Angkor Wat: The Jewel in Cambodia’s Crown
By Brendan McGuigan

It’s a hot day. Of course. Our bus pulls into the border town of Poipet at around noon, just as the sun is at its hottest. There are only two border crossings from Thailand to Cambodia, and this – the northern crossing – is known for two things: casinos and poverty. We have to cross on foot, and each step is a step away from the first world and into the third. It is a twilight realm – a meeting of such stark opposites it’s stilting. Palatial hotels line the dirt road, and luxury cars make their way cautiously amidst the naked beggar children.

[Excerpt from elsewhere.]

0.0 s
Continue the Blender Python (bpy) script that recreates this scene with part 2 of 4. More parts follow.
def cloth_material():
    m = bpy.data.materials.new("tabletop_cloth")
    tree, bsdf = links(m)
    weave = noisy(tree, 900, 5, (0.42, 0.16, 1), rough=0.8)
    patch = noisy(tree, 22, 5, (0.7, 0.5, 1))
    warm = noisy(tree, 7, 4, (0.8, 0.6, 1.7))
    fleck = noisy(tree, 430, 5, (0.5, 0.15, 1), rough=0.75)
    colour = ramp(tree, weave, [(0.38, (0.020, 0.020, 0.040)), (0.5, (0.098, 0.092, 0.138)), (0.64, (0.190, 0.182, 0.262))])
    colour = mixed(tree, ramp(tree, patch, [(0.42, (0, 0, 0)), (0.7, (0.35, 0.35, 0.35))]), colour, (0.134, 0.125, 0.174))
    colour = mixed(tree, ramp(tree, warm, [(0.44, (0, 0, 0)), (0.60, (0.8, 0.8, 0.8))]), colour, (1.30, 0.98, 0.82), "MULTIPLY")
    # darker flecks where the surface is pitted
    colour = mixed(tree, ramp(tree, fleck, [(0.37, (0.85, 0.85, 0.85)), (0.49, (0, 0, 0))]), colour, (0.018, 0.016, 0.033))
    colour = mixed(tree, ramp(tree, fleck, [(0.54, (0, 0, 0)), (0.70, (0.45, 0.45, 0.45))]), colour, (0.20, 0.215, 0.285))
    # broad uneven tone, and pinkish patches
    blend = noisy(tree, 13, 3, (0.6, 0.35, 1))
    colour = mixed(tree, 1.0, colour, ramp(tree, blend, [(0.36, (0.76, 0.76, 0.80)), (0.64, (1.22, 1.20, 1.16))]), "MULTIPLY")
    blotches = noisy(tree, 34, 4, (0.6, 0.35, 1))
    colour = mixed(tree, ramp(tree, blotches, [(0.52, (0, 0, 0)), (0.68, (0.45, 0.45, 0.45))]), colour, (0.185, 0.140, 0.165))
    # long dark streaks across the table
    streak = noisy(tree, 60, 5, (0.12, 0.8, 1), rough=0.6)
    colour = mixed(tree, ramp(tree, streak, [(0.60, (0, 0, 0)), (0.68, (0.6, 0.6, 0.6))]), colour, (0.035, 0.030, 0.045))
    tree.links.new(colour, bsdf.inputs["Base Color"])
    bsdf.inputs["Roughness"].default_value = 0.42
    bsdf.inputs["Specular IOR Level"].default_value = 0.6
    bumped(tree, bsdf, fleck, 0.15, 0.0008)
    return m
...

I’m hefting my luggage and trying not to make too much eye contact. I want to be kind and compassionate, but I know how it works: more than a passing glance and they’ll decide they’ve found a mark, following you every inch of your journey. And in the end, I won’t give them money, because I can’t give it to them all. So I steel myself and keep my gaze focused in front of me, sighing at the overweight German tourist who is eagerly snapping pictures of the children lying in the dust with flies swarming them.

We’re stuck at the border station for two hours, and after a few failed attempts at banter with a Swiss couple (mostly just self-deprecating humor about my American nationality), I focus on the scene. The crossing itself allows no automobiles through, but there is a steady flow of human traffic, consisting mostly of men and women pulling enormous carts on their back. They are the beasts of burden in this wealthy town of poverty. Occasionally one of the border guards will stop them and peek under the tarps at their wares, then wave them through. As I watch, a guard pulls back a tarp and reveals what must be at least two-hundred pounds of opium. He chuckles and shakes his head, walking towards his station to radio it in.

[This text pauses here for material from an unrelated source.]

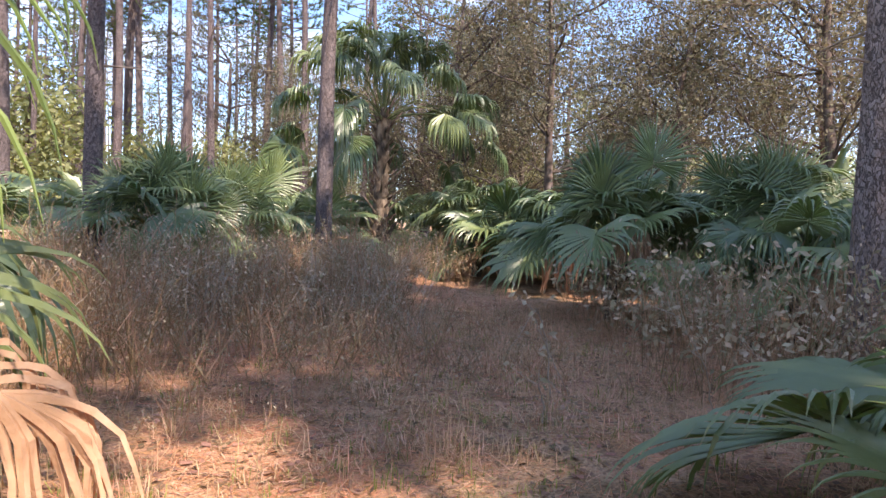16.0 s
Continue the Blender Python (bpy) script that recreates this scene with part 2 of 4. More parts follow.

The woman who had been dragging this cart drops it and runs after him, frantically yelling and waving money. Everyone stops what they’re doing, watching her as she is pulling more and more money out of her pockets, trying to get his attention. Finally she appears to hit the magic number, and the guard stops, turning around and taking the money, waving her through. Everyone watching is laughing, and business quickly resumes as though nothing out of the ordinary has occurred.

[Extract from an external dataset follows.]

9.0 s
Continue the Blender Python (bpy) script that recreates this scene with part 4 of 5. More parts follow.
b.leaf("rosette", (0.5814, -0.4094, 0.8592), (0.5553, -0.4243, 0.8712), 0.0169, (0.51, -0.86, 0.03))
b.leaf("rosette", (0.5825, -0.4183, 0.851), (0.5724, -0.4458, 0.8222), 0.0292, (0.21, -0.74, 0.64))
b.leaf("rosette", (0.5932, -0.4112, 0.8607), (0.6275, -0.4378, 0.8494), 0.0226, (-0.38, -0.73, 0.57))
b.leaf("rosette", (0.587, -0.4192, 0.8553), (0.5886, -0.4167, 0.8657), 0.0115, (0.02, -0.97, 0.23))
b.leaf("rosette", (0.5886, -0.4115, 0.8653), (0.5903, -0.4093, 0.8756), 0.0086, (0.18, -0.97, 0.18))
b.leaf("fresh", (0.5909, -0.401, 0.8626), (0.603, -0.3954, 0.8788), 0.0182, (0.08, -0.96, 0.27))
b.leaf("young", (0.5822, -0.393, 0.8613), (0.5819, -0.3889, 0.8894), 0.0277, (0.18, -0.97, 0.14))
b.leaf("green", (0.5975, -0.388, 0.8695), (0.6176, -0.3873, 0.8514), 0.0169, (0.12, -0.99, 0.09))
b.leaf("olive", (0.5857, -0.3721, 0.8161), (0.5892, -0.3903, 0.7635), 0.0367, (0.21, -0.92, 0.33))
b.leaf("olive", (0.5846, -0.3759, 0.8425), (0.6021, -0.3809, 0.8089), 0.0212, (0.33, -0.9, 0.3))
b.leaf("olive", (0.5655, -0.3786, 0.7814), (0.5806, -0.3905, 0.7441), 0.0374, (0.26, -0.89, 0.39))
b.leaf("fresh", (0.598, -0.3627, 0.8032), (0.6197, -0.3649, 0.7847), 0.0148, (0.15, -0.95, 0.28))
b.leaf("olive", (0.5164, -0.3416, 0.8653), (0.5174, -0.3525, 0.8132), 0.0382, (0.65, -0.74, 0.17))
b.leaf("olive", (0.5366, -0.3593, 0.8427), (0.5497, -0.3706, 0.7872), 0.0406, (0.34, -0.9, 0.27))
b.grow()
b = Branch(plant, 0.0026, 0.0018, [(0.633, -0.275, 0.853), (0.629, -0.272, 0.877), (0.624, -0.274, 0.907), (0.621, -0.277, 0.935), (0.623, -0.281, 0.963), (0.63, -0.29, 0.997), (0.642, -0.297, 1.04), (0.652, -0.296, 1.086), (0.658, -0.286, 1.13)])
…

A few formalities at the border station and we’re through. I’ve arrived. I’m in Cambodia. You can taste the difference in the air, see the difference in the people, and – most importantly for the next eight hours of my life – feel the difference in the roads.

Gone are the opulent paved highways of Thailand. We travel over roads scarcely big enough for our bus – yet with trucks and tractors whizzing by constantly. The ground is a red dust that you learn to hate during your time in the north of Cambodia. It’s a dust that permeates your existence, coating your clothing and luggage, filling your mouth, and hiding everything in a thick red fog. As nighttime settles, the drive becomes a matter of faith – with visibility down to five feet – and the near brushes with death are lost in the haze that’s settled over my mind. By the time we reach Siem Reap I’m no longer conscious of how many times we’ve avoided a collision by an inch. I’m ready to crawl into a (somewhat) clean bed, and sleep my aches away.

* * *
Siem Reap is a dream come true. Since I first learned of Angkor I have been fascinated by it. Seeing it in person surpasses everything I could have imagined. More than thirty structures of such immensity and intricate detail that they stagger the mind, all wrapped in a sacred energy unlike anything I’ve ever experienced. Within five minutes, I am in love.